Pendant que le sort de son plus jeune fils était ainsi assuré, Madame de la Marsonnière était condamnée à regretter le périlleux asile qu'elle venait de fuir. Arrivée à Nantes, on l'avait, en effet, reconnue, arrêtée et jetée dans la trop célèbre prison du Bouffay. Elle attendait la mort, lorsque les évènements du 9 thermidor et l'exécution de Carrier qui en fut la conséquence, lui ouvrirent les portes de la prison.
Après sa délivrance, Madame de la Marsonnière se rendit à Loudun où elle resta quelques années, puis à Poitiers, où s'écoula la dernière partie de sa vie. De retour de l'émigration, son fils aîné s'était marié. Sa fille Félicité entra en religion dans l'ordre de l'Adoration perpétuelle du Saint-Sacrement et était supérieure de cet ordre à Séez où, en décembre 1809, elle mourut en odeur de sainteté. Louis-Jean resta seul avec sa mère, et, pour ne point s'en séparer, sa piété filiale lui fit choisir la profession qui devait le moins l'éloigner d'elle. Il honora la médecine par sa charité autant que par ses talents et sa mémoire est si chère aux habitants de Poitiers que la reconnaissance publique a voulu ériger un monument sur sa tombe.
Mais revenons à l'officier vendéen auquel cette notice est plus particulièrement consacrée.

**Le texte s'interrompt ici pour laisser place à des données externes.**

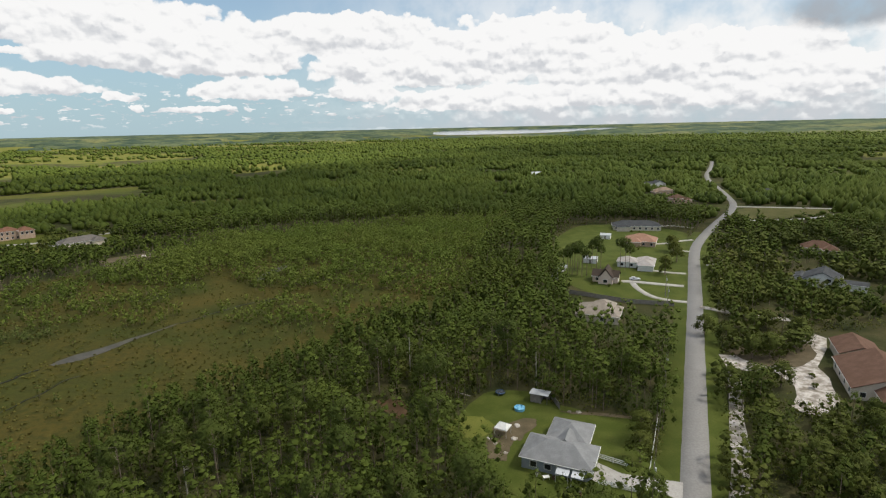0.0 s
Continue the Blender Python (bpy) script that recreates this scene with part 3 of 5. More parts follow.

La vie de Charles-Joseph le Vieil de la Marsonnière a été noble et généreuse. Sa mort a été glorieuse. C'était un homme sage, modéré, peu accessible aux entraînements de l'imagination, et aux exagérations de l'enthousiasme. Il se plaisait dans l'obscurité et si les aventures que lui réservait la guerre civile ne fussent venues le chercher, il n'eut point été au-devant d'elles ; il les a subies ; mais, autant il était étranger aux ardeurs des passions politiques, autant il était ferme et résolu dans l'accomplissement du devoir qu'il s'était une fois tracé. Si, en effet, il fut jeté dans les rangs de l'armée vendéenne par la persécution et par l'instinct de la défense personnel autant que par ses convictions, il est hors de doute que dès que son devoir fut là, il égala en énergie et en dévouement n'importe lequel de ceux que le seul enthousiasme y avait conduit. Nul plus que lui ne fut absolu dans le sacrifice, résigné dans les souffrances, intrépide dans l'action, généreux dans le succès et l'on peut dire que dans sa douloureuse campagne qui dura autant que la grande armée ; Il vécut en héros et mourut en martyr.